**Exercise**
Filter the entries and keep only the lines where the string "values" appears.

**Stored rows**
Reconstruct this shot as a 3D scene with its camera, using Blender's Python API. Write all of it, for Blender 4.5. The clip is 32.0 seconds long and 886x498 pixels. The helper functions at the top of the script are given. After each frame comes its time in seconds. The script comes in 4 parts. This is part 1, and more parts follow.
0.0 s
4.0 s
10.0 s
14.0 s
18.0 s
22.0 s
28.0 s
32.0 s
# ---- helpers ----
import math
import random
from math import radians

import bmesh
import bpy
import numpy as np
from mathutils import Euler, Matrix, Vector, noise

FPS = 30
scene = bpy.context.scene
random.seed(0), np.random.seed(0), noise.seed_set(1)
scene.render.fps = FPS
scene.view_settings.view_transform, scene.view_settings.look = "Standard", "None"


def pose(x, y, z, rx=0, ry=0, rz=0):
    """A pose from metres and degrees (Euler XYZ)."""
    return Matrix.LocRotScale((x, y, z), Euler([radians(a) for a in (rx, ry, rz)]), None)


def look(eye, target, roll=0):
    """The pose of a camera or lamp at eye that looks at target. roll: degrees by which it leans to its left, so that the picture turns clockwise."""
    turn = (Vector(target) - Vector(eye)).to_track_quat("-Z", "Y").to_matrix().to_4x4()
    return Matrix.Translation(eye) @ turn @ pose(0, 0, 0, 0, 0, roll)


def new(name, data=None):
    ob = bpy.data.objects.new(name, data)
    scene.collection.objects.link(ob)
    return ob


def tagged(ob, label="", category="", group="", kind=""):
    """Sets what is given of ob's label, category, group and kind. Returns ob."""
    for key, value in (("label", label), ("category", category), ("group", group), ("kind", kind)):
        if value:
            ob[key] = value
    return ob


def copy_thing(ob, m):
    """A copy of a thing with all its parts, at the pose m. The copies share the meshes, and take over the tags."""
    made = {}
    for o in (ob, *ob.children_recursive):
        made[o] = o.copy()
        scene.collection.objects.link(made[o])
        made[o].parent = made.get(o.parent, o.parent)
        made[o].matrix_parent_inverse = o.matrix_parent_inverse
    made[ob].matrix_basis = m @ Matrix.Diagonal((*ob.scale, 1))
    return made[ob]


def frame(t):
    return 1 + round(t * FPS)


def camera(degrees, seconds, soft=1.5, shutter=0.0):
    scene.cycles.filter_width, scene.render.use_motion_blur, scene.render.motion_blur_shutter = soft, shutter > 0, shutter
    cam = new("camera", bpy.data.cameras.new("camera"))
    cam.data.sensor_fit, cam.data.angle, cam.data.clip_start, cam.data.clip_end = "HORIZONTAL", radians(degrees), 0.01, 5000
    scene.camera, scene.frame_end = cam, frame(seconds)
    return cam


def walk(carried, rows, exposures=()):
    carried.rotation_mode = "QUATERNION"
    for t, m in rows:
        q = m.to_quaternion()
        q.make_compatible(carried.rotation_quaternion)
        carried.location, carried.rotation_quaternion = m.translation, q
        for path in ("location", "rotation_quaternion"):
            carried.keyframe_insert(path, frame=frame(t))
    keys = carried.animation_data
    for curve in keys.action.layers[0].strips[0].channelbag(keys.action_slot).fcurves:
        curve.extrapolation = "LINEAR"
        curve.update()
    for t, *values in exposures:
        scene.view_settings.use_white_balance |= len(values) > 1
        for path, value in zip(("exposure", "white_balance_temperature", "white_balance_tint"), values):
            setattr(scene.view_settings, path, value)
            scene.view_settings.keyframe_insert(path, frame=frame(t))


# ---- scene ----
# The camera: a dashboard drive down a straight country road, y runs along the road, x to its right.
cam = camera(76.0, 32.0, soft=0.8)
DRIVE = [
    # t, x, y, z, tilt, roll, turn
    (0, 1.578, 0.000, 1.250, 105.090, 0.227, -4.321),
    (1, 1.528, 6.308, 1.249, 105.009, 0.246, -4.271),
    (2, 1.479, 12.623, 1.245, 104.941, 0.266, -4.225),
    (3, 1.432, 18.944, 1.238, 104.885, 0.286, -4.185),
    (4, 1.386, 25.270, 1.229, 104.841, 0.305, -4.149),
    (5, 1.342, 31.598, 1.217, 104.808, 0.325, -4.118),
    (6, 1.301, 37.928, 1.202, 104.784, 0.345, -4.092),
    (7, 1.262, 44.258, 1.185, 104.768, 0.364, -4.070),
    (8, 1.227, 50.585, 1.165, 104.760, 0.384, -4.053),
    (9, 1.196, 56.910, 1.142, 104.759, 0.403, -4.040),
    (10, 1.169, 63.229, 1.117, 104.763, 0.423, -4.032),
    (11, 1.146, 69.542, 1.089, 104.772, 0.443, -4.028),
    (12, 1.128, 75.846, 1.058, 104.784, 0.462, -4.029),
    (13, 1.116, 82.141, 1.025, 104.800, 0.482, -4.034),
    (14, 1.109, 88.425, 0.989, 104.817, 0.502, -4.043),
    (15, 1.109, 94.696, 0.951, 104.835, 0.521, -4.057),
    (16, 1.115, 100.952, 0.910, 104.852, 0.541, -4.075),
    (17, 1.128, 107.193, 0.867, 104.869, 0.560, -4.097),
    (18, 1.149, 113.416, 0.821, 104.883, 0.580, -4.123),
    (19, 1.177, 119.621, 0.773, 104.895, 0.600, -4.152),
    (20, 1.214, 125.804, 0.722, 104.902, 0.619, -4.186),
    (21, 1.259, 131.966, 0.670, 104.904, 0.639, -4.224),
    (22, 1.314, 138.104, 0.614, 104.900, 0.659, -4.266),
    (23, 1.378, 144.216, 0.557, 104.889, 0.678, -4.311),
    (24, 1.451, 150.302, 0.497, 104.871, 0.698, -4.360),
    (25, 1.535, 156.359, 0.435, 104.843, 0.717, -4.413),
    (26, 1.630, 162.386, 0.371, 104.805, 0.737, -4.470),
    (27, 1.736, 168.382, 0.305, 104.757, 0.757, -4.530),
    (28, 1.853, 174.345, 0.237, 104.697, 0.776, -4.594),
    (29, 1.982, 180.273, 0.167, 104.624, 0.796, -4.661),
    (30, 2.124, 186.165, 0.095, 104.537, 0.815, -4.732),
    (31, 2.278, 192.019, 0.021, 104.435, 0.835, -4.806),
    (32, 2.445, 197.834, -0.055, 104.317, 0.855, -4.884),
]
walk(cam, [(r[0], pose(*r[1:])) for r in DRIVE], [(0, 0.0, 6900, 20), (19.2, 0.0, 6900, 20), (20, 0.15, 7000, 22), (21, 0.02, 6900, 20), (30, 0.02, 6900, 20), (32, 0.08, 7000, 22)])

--

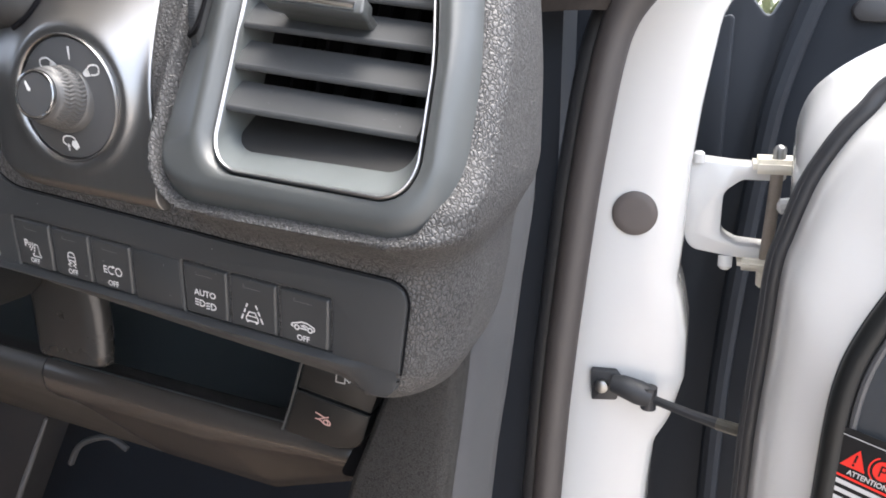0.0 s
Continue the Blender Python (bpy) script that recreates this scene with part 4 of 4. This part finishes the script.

...

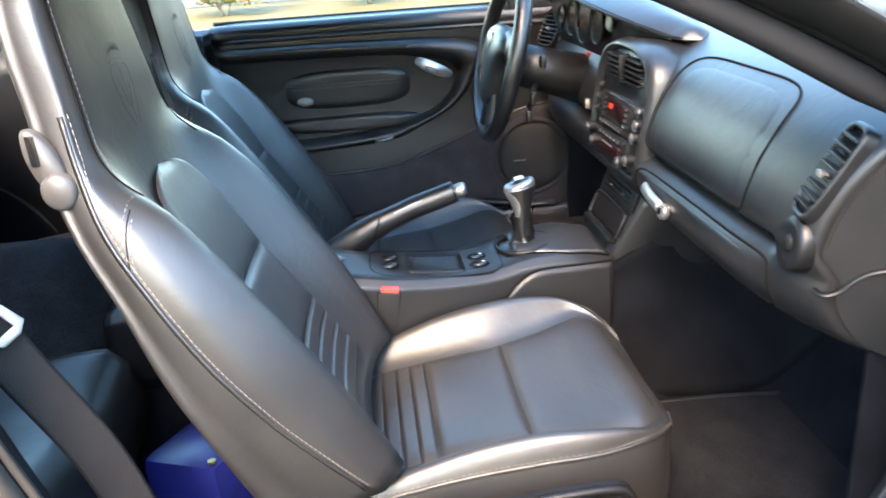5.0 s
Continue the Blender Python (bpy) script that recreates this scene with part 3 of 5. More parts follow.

**Exercise result**
    for t, *values in exposures:
        scene.view_settings.use_white_balance |= len(values) > 1
        for path, value in zip(("exposure", "white_balance_temperature", "white_balance_tint"), values):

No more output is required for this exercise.